“Mi vida como adicto fue siempre una rutina, todo el tiempo buscando dinero para ir por más; para mí, el paraíso era tener droga y un lugar donde consumirla, donde nadie me molestara, un lugar para estar solo.
“¿Conciencia?, claro, todo adicto tiene conciencia, por lo menos a mí, la droga me adormecía, pero no borraba mi memoria, me sentía muy mal, avergonzado conmigo mismo por no ser un buen padre, por abandonar a la madre de mis hijos, por el dolor de mis padres y hermanos, en fin, tenía una lista interminable, pero me dolía más estar sin droga.
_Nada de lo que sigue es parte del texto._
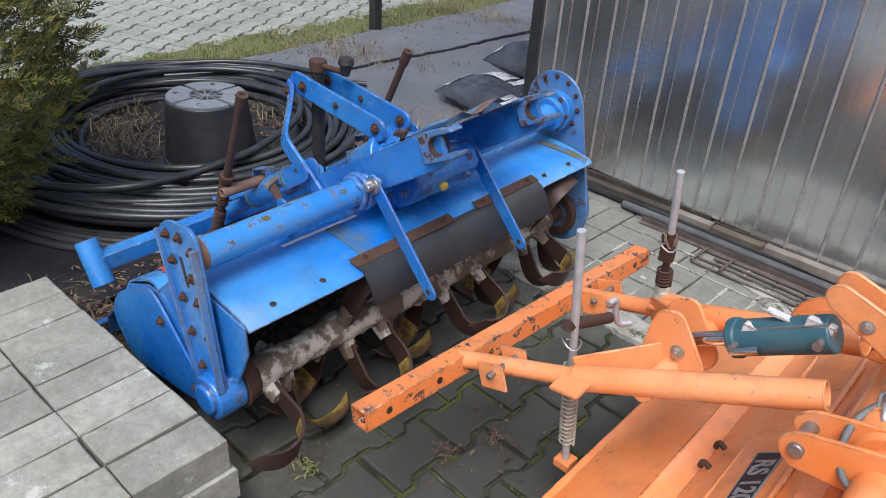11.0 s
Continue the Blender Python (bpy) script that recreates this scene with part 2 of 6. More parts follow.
def paver_material(name, base, alt, spread=0.22, scale=9.0, patchy=None, blotch=0.0):
    """Concrete blocks: each its own shade, with grit, stains and moss specks."""
    m, nt, b = nodes_of(name)
    info = nt.nodes.new("ShaderNodeObjectInfo")
    geo = nt.nodes.new("ShaderNodeNewGeometry")
    pick = nt.nodes.new("ShaderNodeMath")
    pick.operation = "ADD"
    nt.links.new(info.outputs["Random"], pick.inputs[0])
    nt.links.new(geo.outputs["Random Per Island"], pick.inputs[1])
    frac = nt.nodes.new("ShaderNodeMath")
    frac.operation = "FRACT"
    nt.links.new(pick.outputs[0], frac.inputs[0])
    pos = geo.outputs["Position"]
    col = mix_of(nt, ramp_of(nt, noise_of(nt, scale, 6, 0.65, vec=pos), 0.35, 0.7), base, alt)
    tone = mix_of(nt, frac.outputs[0], (1 - spread,) * 3, (1 + spread,) * 3)
    col = mix_of(nt, 1.0, col, tone, "MULTIPLY")
    grit = ramp_of(nt, noise_of(nt, 260, 2, 0.5, vec=pos), 0.62, 0.72)
    col = mix_of(nt, times_of(nt, grit, 0.28), col, tuple(min(1, c * 2.2) for c in alt))
    fine = ramp_of(nt, noise_of(nt, 38, 7, 0.75, vec=pos), 0.42, 0.62)
    col = mix_of(nt, times_of(nt, fine, 0.38), col, tuple(c * 0.55 for c in base))
    dust = ramp_of(nt, noise_of(nt, 6.5, 7, 0.75, vec=pos), 0.55, 0.70)
    col = mix_of(nt, times_of(nt, dust, 0.35), col, tuple(c * 1.35 for c in alt))
    dark = ramp_of(nt, noise_of(nt, 2.2, 6, 0.7, vec=pos), 0.5, 0.75)
    col = mix_of(nt, times_of(nt, dark, 0.5), col, tuple(c * 0.5 for c in base))
    specks = ramp_of(nt, noise_of(nt, 55, 4, 0.6, vec=pos), 0.66, 0.69)
    col = mix_of(nt, times_of(nt, specks, 0.45), col, tuple(c * 0.35 for c in base))
    crumbs = ramp_of(nt, noise_of(nt, 75, 3, 0.5, vec=pos, stretch=(1.0, 1.3, 1.0)), 0.69, 0.71)
    col = mix_of(nt, times_of(nt, crumbs, 0.5), col, (0.42, 0.40, 0.34))
    if blotch:
        white = ramp_of(nt, noise_of(nt, 12, 6, 0.75, vec=pos), 0.60, 0.68)
        col = mix_of(nt, times_of(nt, white, blotch), col, (0.72, 0.71, 0.66))
    if patchy:
        # darker paving under and between the parked machines: uneven, ragged-edged ellipses
        for cx, cy, rx, ry in patchy:
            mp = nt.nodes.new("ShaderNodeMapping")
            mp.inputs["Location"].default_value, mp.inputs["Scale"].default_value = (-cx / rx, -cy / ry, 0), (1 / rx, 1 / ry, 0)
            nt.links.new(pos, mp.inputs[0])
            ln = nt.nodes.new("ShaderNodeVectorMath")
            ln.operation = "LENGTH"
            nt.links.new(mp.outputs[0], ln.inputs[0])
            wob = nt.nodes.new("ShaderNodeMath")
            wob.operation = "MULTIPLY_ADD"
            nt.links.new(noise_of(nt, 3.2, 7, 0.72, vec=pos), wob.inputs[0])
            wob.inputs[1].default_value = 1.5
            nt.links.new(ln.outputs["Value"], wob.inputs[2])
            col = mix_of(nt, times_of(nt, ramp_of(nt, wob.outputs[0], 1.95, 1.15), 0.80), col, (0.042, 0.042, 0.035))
    nt.links.new(col, b.inputs["Base Color"])
    b.inputs["Roughness"].default_value = 0.8
    bump_of(nt, b, noise_of(nt, 90, 7, 0.8, vec=pos), 0.8, 0.003)
    return m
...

“Tuve una sobredosis con cristal y tres con heroína, estuve a punto de morir, pero no vi ningún túnel, tampoco pensaba que al final Dios me estaría esperando; como dije antes, no sentía nada, solo esa compulsión de volver a drogarme, de salir en busca de más. “Al llegar a mis cuarenta y tres años estaba hecho una piltrafa, sin horizontes, sin más deseos que tener mucha heroína, dinero para cigarros, mal comer y un lugar para inyectarme. Pero Dios tenía otros planes para mí.
“Cuando despertaron mis sentimientos, lloraba a solas, me sentía avergonzado y, al mismo tiempo, conmovido por sentirme tan amado, fue como si después de aquella paliza me hubieran colocado el corazón y el cerebro en su lugar.